-- start INPUT MATERIAL --

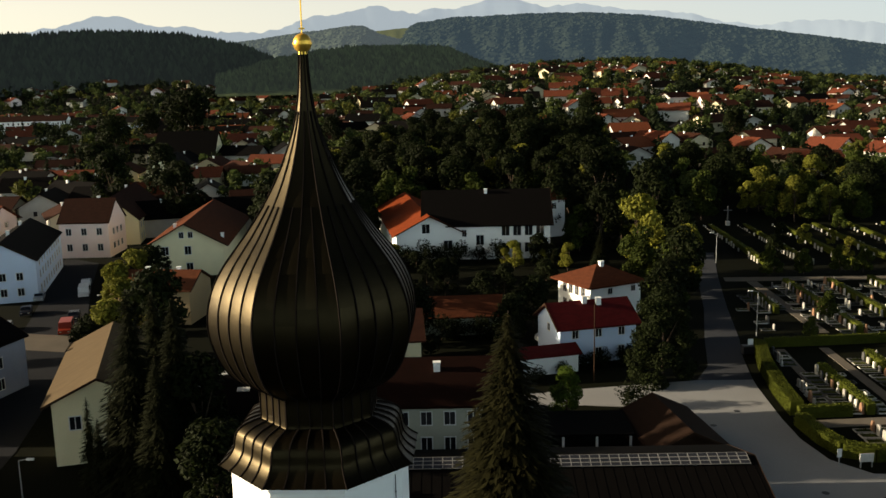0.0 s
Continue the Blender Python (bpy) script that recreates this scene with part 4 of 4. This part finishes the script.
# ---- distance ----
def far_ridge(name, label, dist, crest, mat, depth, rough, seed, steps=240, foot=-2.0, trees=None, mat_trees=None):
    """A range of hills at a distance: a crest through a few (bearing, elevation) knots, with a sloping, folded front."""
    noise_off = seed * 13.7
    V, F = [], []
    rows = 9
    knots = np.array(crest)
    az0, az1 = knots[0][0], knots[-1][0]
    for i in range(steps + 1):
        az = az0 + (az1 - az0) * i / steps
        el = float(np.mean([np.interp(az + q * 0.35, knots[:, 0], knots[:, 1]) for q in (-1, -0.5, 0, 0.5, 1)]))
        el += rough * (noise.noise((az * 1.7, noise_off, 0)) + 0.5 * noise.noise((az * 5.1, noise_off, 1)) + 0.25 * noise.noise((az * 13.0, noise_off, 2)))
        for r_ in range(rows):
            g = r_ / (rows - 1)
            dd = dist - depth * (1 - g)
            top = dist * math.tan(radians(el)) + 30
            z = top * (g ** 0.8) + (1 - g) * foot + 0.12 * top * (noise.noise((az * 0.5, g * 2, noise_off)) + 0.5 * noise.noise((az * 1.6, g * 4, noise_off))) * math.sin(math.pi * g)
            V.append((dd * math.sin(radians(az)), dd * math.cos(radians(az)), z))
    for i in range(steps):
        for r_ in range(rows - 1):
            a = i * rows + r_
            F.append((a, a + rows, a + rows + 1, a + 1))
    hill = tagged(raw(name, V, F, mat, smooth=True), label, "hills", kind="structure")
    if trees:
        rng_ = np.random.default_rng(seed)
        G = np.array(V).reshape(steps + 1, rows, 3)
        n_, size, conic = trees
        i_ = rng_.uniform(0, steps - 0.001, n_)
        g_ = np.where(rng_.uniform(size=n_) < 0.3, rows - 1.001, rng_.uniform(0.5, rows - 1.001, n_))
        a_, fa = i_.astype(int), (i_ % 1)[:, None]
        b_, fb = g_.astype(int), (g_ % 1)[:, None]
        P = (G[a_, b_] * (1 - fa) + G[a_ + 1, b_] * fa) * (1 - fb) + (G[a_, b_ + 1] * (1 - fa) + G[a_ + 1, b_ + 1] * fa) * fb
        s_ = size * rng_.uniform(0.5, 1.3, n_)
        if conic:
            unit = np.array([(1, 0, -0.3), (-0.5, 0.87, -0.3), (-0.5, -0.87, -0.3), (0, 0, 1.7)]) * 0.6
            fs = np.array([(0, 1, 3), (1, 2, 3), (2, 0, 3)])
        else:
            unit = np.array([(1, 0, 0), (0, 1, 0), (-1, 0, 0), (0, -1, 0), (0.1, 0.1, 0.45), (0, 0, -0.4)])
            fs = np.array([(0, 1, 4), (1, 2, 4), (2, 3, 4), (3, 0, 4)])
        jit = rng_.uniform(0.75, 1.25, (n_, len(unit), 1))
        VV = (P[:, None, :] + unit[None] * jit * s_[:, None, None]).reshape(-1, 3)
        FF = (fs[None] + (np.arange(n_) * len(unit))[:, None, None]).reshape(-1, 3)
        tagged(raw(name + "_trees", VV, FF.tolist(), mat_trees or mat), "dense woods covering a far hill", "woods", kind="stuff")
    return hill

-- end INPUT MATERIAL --
-- start INPUT MATERIAL --

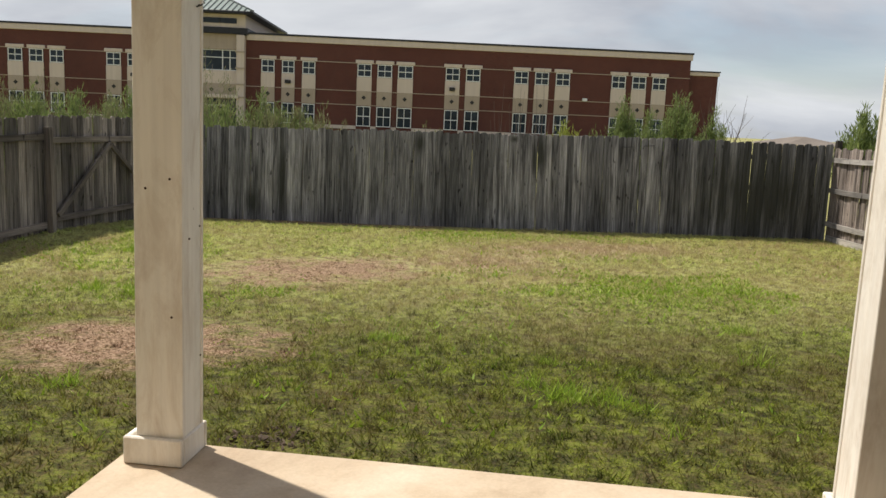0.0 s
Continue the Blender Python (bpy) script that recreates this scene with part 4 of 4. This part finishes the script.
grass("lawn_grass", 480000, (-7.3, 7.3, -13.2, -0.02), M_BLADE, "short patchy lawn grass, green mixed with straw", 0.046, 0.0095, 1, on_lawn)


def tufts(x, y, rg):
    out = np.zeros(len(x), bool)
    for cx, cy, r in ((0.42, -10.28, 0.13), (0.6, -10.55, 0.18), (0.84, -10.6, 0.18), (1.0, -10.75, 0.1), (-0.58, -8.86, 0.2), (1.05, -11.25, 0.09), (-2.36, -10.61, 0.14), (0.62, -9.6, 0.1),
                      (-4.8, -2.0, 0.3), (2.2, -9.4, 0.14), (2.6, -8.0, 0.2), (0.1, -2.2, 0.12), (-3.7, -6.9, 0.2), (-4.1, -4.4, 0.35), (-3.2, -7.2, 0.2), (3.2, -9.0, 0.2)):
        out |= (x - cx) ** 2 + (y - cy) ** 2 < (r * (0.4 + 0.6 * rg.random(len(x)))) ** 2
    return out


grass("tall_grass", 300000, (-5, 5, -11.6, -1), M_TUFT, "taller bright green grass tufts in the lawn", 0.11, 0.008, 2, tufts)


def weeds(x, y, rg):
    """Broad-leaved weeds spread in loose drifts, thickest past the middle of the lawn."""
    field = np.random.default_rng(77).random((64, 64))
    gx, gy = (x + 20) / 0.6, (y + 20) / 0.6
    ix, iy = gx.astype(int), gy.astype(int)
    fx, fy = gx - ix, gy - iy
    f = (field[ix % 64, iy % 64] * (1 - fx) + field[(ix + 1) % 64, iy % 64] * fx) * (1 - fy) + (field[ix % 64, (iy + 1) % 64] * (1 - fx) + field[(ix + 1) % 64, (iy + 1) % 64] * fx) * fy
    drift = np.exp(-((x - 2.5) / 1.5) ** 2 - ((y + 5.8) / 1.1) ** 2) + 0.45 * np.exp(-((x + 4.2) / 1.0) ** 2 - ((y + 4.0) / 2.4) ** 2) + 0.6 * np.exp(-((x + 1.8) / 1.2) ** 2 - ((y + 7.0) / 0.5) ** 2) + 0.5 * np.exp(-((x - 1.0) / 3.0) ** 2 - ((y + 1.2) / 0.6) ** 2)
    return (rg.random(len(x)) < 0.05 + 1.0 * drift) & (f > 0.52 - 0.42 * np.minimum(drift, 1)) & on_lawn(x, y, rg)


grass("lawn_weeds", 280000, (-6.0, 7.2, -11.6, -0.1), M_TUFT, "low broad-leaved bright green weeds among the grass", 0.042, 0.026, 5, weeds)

-- end INPUT MATERIAL --

**TASK OBJECTIVE**
Return each line in the records that holds the string "with".

**OUTPUT FOR THIS TASK**
Continue the Blender Python (bpy) script that recreates this scene with part 4 of 4. This part finishes the script.
    """A range of hills at a distance: a crest through a few (bearing, elevation) knots, with a sloping, folded front."""
Continue the Blender Python (bpy) script that recreates this scene with part 4 of 4. This part finishes the script.
grass("lawn_grass", 480000, (-7.3, 7.3, -13.2, -0.02), M_BLADE, "short patchy lawn grass, green mixed with straw", 0.046, 0.0095, 1, on_lawn)